■ Written instruction: In the data below, find each line containing the string "noise" and return it.

■ Material supplied:
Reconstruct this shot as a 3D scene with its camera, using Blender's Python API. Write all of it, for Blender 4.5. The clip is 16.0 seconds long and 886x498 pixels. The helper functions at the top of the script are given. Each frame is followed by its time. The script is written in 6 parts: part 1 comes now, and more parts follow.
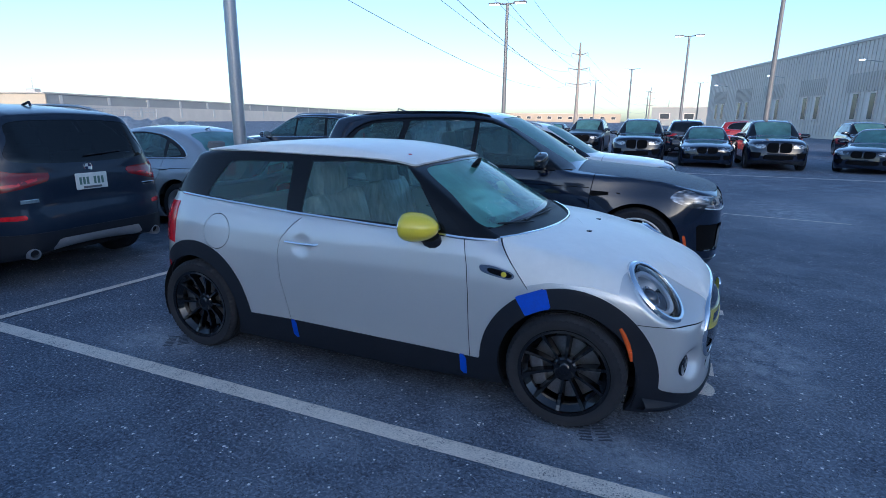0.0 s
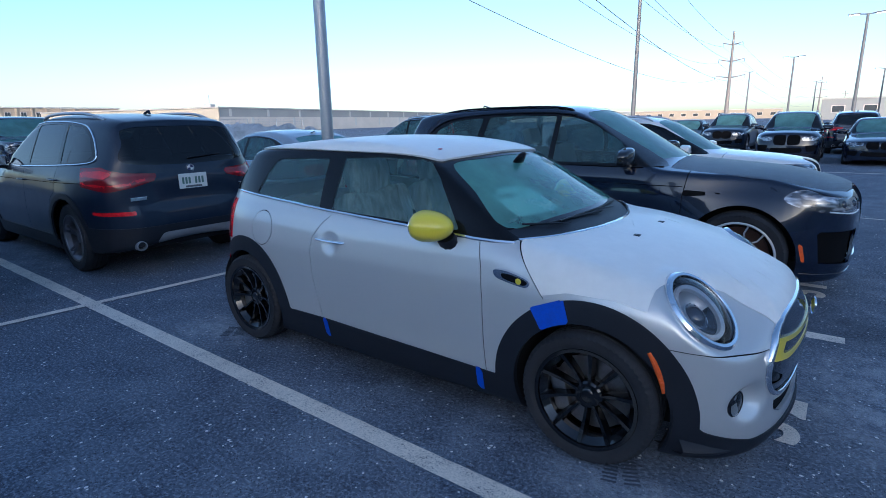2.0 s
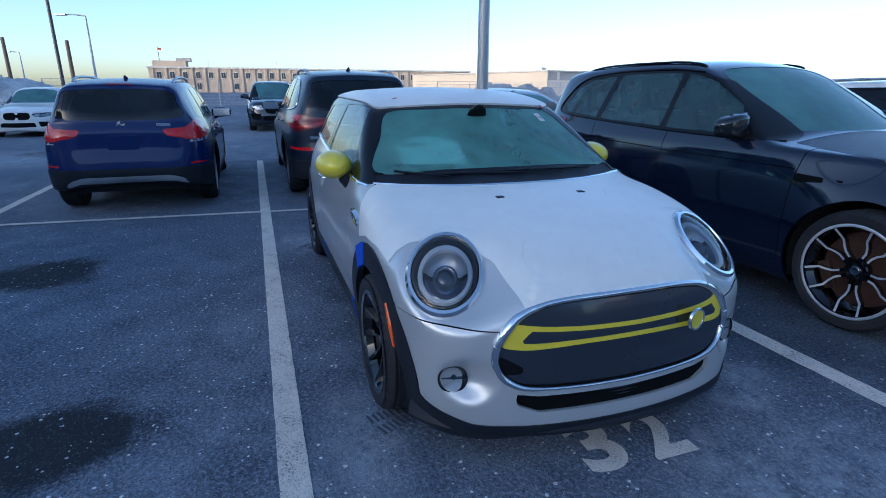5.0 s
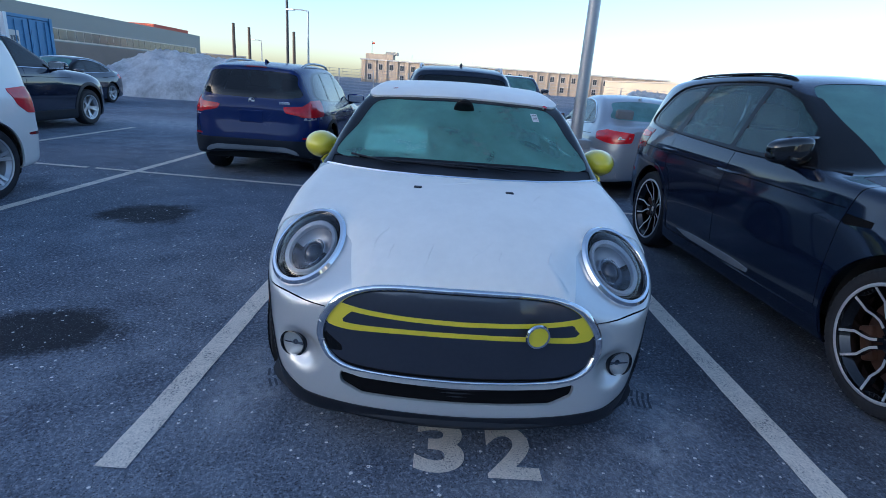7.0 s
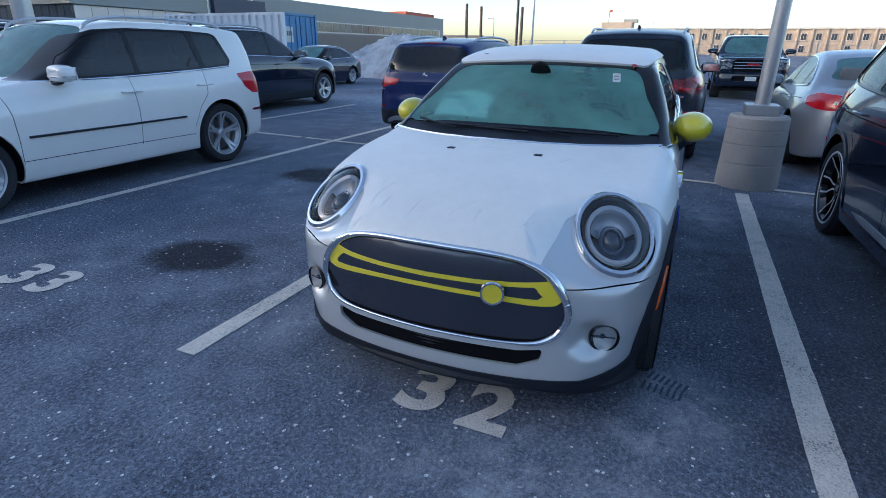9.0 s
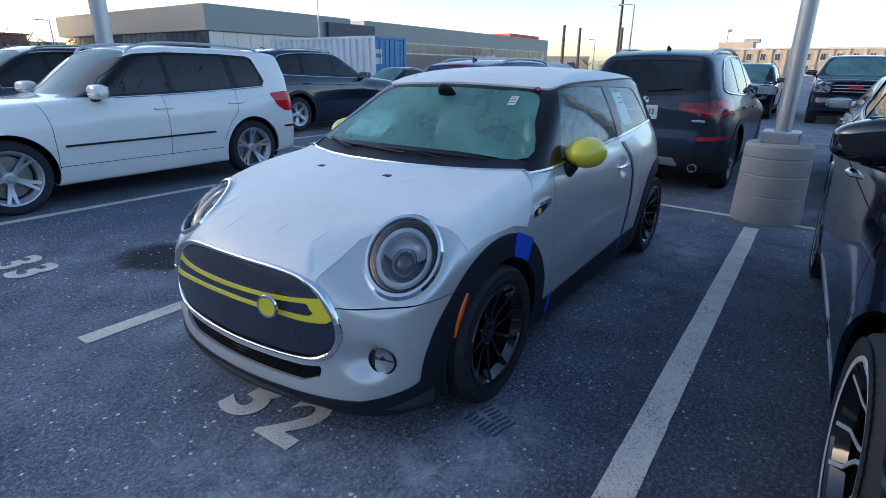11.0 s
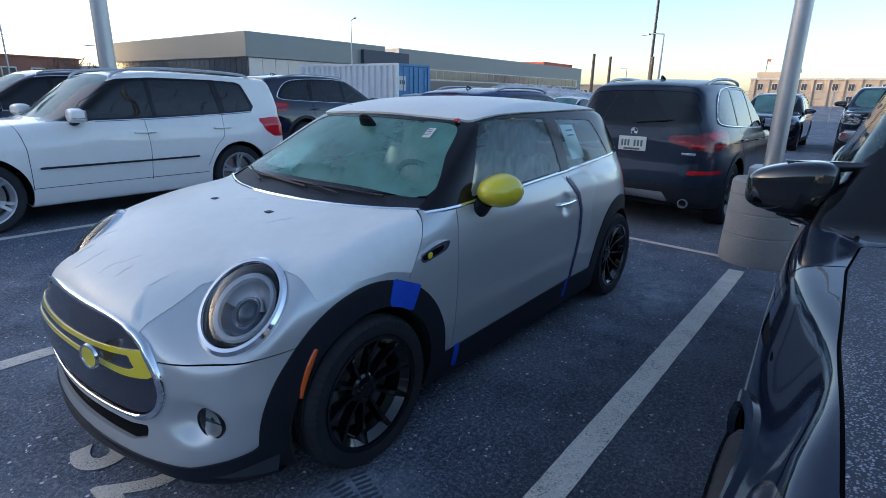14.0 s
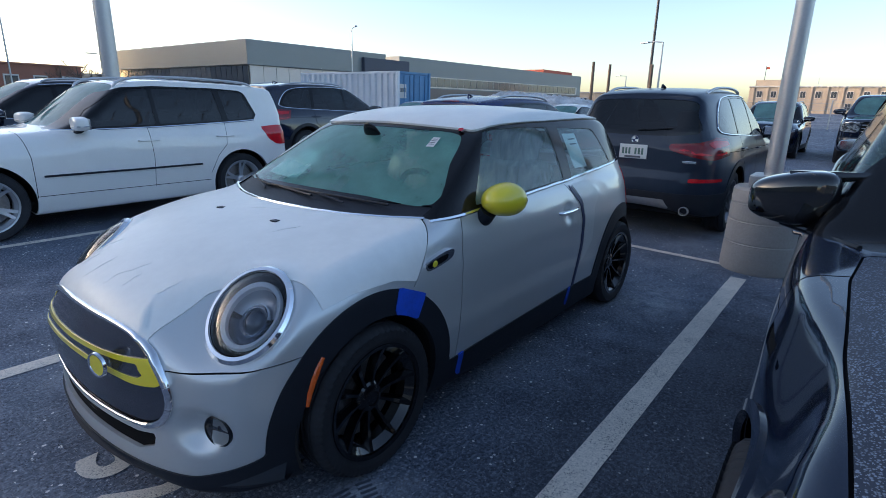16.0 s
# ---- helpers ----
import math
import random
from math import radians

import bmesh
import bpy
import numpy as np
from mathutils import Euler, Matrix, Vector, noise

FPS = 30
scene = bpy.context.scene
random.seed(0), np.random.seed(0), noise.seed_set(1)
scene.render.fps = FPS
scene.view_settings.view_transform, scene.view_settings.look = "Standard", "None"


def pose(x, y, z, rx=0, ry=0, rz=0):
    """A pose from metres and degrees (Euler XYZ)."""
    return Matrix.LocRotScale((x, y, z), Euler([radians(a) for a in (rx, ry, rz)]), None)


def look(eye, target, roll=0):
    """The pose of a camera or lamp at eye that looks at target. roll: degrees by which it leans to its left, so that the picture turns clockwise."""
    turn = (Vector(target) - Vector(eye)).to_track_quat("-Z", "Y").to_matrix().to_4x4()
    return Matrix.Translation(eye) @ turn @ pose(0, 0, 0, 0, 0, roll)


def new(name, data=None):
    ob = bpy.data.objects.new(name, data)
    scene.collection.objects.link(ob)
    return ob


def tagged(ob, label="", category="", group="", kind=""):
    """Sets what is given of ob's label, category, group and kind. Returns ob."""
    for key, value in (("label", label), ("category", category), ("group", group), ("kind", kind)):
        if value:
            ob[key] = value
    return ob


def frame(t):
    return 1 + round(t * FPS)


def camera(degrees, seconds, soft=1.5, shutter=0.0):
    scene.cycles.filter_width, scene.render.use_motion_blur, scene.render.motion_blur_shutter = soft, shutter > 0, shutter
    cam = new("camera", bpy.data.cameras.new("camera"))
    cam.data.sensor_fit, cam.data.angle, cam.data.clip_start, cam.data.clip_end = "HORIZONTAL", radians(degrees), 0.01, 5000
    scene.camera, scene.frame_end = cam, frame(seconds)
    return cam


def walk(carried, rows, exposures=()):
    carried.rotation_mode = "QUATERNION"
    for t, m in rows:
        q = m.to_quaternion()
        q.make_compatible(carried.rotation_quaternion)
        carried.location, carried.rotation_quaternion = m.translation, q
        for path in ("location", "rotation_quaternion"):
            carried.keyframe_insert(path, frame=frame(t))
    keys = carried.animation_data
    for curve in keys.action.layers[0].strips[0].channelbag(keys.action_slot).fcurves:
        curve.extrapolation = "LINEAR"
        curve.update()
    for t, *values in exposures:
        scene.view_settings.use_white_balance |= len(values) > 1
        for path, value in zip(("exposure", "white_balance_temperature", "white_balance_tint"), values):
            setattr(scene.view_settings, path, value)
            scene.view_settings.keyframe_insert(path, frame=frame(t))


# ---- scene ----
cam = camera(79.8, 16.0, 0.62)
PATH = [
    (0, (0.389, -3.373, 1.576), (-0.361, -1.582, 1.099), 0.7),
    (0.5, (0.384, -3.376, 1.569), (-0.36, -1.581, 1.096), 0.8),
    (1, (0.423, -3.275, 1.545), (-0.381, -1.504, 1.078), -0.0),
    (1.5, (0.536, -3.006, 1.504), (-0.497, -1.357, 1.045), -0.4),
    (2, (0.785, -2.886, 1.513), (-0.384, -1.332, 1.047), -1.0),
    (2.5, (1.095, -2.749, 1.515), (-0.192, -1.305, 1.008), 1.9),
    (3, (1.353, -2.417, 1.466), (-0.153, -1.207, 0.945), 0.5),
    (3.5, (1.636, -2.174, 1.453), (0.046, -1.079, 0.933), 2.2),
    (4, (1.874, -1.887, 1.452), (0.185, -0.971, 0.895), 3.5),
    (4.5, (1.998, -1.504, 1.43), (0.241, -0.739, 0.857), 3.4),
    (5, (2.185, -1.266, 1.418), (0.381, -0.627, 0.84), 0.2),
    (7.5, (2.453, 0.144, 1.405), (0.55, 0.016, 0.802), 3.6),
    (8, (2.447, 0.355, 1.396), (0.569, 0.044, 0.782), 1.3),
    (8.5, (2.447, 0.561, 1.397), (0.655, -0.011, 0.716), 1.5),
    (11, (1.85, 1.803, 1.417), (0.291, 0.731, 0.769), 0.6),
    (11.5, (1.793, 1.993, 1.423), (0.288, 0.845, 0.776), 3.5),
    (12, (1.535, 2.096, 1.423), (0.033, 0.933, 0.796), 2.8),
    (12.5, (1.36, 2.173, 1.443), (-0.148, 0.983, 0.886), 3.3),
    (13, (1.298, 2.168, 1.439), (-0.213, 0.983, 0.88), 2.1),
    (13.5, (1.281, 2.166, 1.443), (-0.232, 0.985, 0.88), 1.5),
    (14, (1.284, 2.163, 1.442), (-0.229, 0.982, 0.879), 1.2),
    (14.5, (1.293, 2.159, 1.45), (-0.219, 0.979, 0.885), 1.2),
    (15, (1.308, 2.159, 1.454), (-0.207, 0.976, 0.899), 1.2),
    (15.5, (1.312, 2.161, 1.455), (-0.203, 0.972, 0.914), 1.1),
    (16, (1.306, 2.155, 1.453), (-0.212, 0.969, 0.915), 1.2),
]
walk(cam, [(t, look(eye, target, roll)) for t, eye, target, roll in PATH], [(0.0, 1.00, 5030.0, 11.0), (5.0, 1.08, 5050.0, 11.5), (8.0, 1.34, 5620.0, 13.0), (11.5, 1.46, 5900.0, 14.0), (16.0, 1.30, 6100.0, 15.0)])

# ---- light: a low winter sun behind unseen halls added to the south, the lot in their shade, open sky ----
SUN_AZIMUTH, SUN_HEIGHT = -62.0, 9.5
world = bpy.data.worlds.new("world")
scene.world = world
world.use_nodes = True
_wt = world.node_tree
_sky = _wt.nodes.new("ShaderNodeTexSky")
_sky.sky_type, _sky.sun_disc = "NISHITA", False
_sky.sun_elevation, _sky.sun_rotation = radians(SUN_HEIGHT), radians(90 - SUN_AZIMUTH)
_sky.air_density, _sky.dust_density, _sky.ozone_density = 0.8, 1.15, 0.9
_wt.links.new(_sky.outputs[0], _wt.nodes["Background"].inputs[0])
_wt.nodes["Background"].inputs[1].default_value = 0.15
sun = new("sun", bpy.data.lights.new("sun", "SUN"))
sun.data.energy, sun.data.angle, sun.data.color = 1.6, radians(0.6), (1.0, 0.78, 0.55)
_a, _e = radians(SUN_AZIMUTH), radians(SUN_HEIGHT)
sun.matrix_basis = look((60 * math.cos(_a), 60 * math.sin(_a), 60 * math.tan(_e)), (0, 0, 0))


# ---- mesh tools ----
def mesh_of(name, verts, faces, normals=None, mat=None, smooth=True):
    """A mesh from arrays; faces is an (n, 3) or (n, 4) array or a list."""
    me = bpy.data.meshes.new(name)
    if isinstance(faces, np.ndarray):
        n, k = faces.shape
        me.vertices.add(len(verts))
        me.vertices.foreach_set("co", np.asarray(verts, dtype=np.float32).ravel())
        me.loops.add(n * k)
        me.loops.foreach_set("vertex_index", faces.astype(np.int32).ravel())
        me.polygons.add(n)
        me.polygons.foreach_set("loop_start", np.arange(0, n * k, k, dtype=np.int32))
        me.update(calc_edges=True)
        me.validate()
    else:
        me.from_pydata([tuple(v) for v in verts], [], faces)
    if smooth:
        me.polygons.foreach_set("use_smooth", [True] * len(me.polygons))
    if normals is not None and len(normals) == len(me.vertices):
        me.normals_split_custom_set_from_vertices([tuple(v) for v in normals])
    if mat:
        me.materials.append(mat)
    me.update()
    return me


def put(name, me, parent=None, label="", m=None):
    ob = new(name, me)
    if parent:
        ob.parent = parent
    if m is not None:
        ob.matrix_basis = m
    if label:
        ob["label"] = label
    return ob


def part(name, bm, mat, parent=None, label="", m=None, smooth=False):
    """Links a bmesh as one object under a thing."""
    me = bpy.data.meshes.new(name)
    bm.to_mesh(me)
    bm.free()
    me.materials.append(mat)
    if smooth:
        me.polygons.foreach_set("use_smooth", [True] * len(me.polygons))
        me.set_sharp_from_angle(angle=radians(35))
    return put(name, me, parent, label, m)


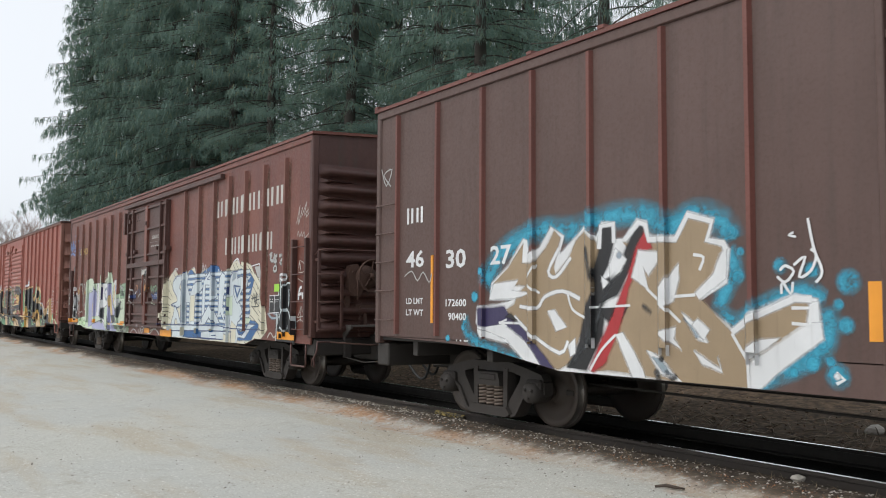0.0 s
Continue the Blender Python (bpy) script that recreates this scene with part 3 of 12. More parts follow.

■ Exercise response:
from mathutils import Euler, Matrix, Vector, noise
random.seed(0), np.random.seed(0), noise.seed_set(1)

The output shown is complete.